As our priest has frequently said, we are not simply “brains on a stick.”  Our whole being—soul and body—needs saving. To treat Christianity as a merely an intellectual exercise is to risk falling into Gnosticism, which treats the material world as sinful and salvation as lying in doctrinal understanding and assent.   The sacraments, then, speak to both our souls and our bodies.  They signify in a sense what God actually conveys by His grace by symbolizing what God intends to do for us.  God uses physical material to say to our bodies what His Word says to our souls, and, because we are body and soul, these physical and spiritual communications are joined in the sacraments, which have both physical and spiritual components.

To be clear, the Anglican position is not that the inward grace is conveyed automatically, without qualification.  Instead, while a sacrament may be validly performed, it will not be effective without faith.  God, in fact, gives grace and works through the sacraments, but the grace conveyed in the sacrament will only be effective in the life of one approaching the sacrament in faith.

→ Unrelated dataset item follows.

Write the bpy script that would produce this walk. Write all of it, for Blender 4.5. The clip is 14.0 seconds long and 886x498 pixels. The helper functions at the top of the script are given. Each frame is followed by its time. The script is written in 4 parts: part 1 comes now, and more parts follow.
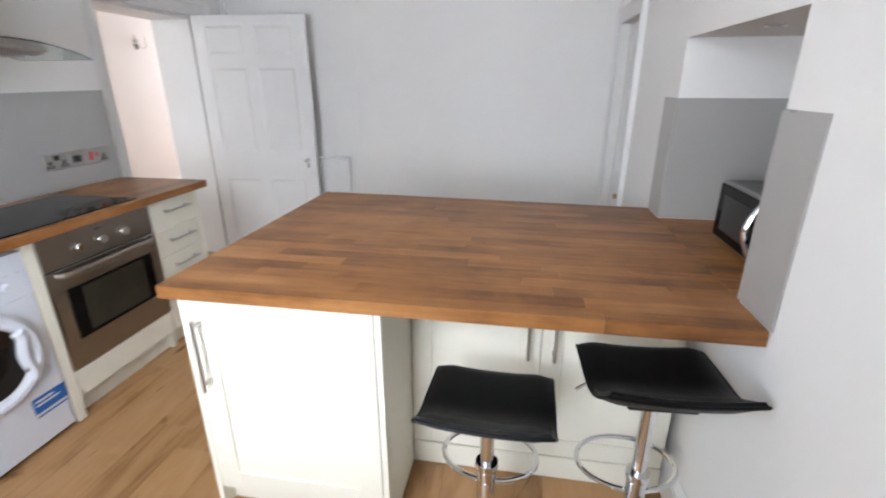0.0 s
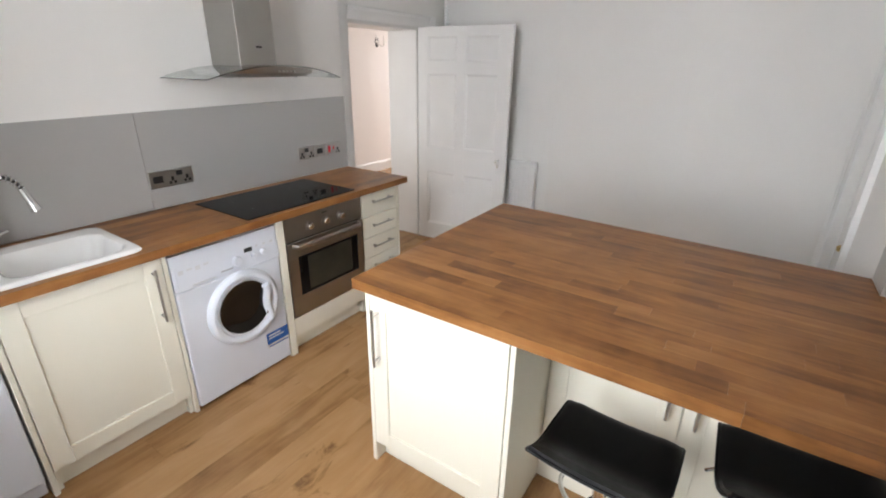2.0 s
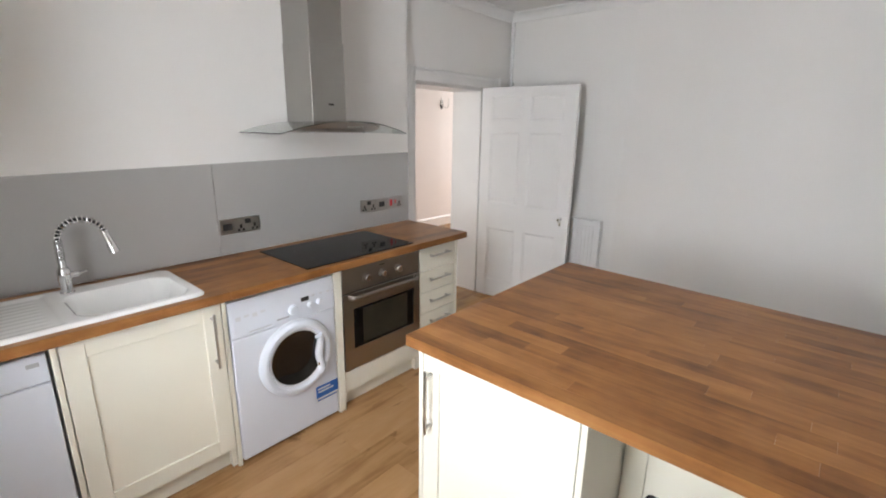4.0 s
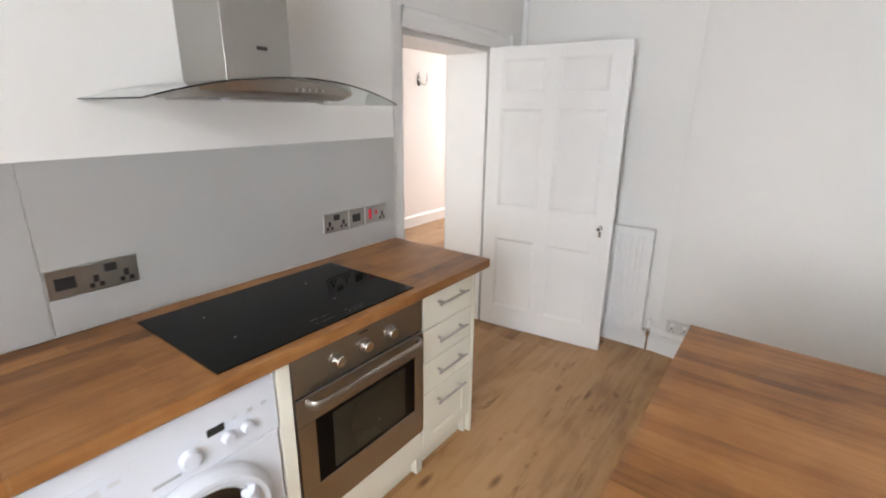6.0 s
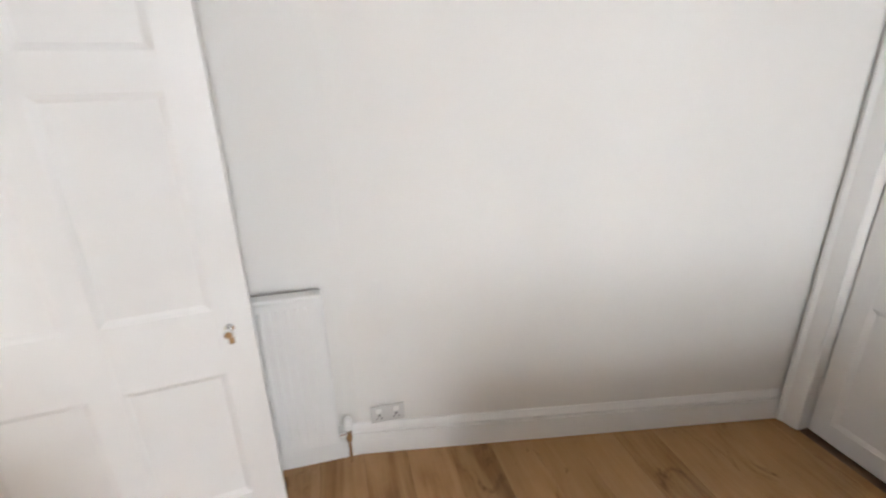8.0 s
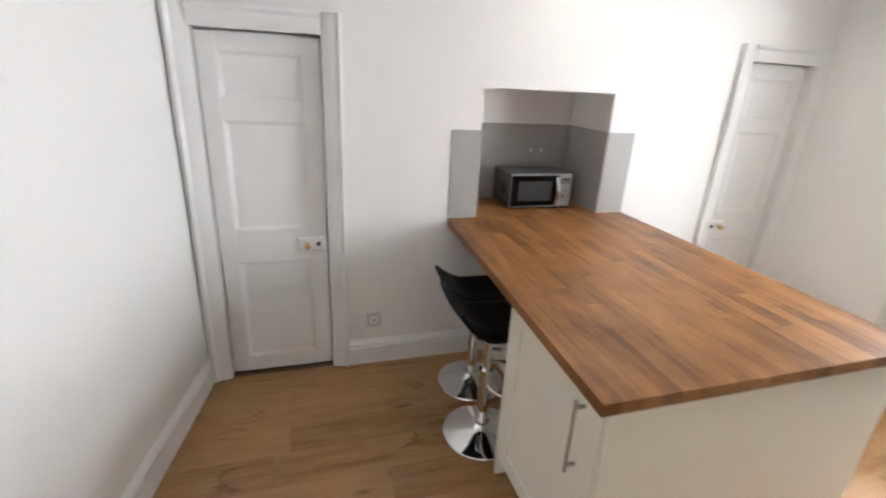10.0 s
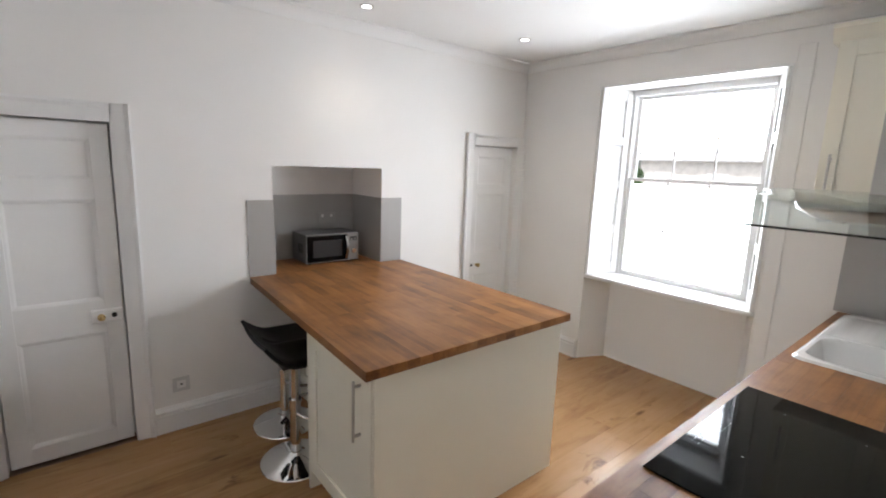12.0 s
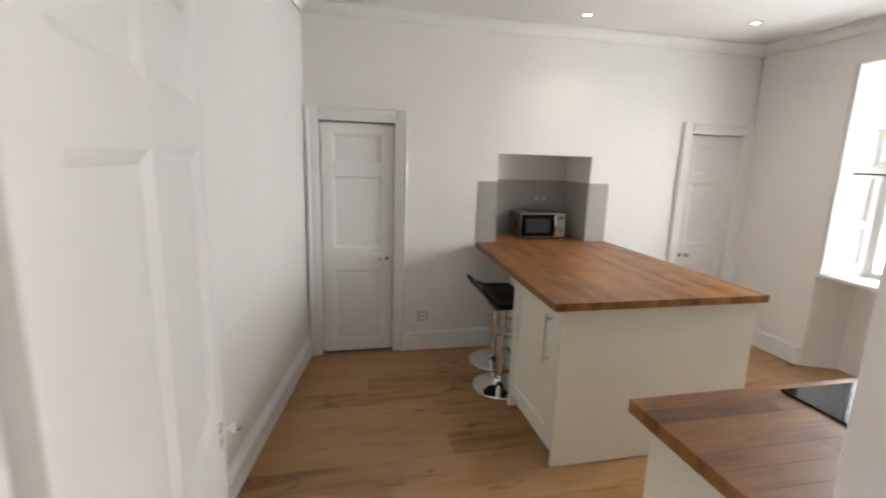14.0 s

While there has been a debate between Protestants and Catholics (and even between Protestants) as to how many sacraments there are, all sides agree that the two major sacraments are Baptism and Holy Communion.  In Baptism, the outward and visible sign is the water in which the person is baptized.   The inward and spiritual grace is “a death unto sin, and a new birth, unto righteousness; whereby we are made the children of grace.”   Thus, the Anglican position is that baptism is an outward sign that actually conveys the inward graces of regeneration, death unto sin, and adoption. In Holy Communion, the outward and visible sign is the Bread and Wine.  The Body and Blood of Christ, who is truly, sacramentally present in the Bread and Wine, are the inward part of the sacrament.  And through this sacrament, God strengthens and refreshes our souls by the Body and Blood of Christ, as our bodies are strengthened and refreshed by the Bread and the Wine.

Most Anglicans celebrate Holy Communion every week, and we love to do so, because we know that God is at work!  And this is another reason we love Anglican Christianity!